Leopold Toetsch <[EMAIL PROTECTED]> writes:

> Piers Cawley <[EMAIL PROTECTED]> wrote:
>
>> Further to my last response. If you have things set up so that you can
>> return multiple times from the same function invocation then the return
>> continuation should have been replaced with a full continuation before
>> the first return, so even the first return will use copying semantics,
>> and the registers will always be restored to the state they were in when
>> the function was first called, which is absolutely the right thing to
>> do.
>
> Here is again the example I've brought recently. Please go through it
> and tell me what's wrong with my conclusion.
>
>
>    $I0 = 42             # set I16, 42                 42
>    $N0 = 2.5            # set N16, 2.5                ..101...
>    $S0 = "a"            # set S16, "a"                0x1004  -> "a"
>    $P0 = "a"            # set P16, "a"                0x2008  -> "a"
>   loop:
>    foo()                # set P0, ...; invokecc
>
>  We have some temporary variables and a function call. Variables are used
>  beyond that point, so the register allocator puts these in the preserved
>  register range. The function C<foo()> might or might not capture the
>  continuation created by the C<invokecc> opcode.
>
>  Let's assume, it is captured, and stored into a global, if it wasn't
>  already, i.e. the first time. According to Dan's plan, the function
>  return restores the register contents to the state of the creation of
>  the return continuation, which is shown in the right column.
>
>    $I0 += 1             # add I16, 1                  43
>    $N0 *= 2.0           # mul N16, 2.0                .101....
>    $S0 .= "b"           # concat S16, "b"             0x1008  -> "ab"
>    inc $P0              # inc P16                     0x2008  -> "b"
>    dec a                # dec P17                     0x200c  -> 1
>    if a goto loop       # if P17, loop
>
>  A note WRT strings: the concat might or might not assign a new string to
>  S16. It depends on the capacity of the string buffer. But generally:
>  string operations do create new string headers with a different memory
>  address like shown here. While S registers hold pointers, they have
>  value semantics.

Is that guaranteed? Because it probably needs to be.

>
>  Now we loop once over the function call.

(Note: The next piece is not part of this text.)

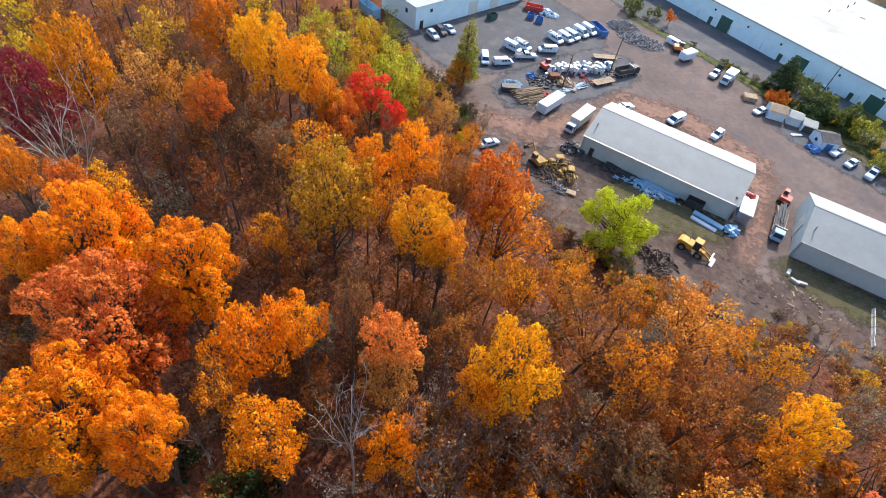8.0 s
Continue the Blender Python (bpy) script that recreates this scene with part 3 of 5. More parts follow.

This creates a new return
>  continuation and on function return registers are restored to their new
>  values (44, 10.0, "abb", "c"). All fine till here.
>
>  The loop counter "a" reaches zero. Now the next instruction is
>  another function call.
>
>    bar()                # set P0, ... invokecc
>
>  The "bar()" function extracts the return continuation captured in the
>  first call to "foo()" from the global and invokes it. Control flow
>  continues right after the "invokecc" opcode that called "foo()".
>
>  This would restore the register contents to the first state shown above.
>  That is, not only I and N registers would be clobbered also S registers
>  are involved.

That's correct. What's the problem? Okay, you've created an infinite
loop, but what you're describing is absolutely the correct behaviour for
a continuation. If you need any state to be 'protected' from taking the
continuation then it needs to be in a lexical or a mutated PMC. This is
just how continuations are supposed to work. 

>  Above code could only use P registers. Or in other words: I, N, and S
>  registers are almost[1] useless.

No they're not. But you should expect them to be reset if you take a
(full) continuation back to them. 

Presumably if foo() doesn't store a full continuation, the restoration
just reuses an existing register frame and, if foo has made a full
continuation its return does a restore by copying?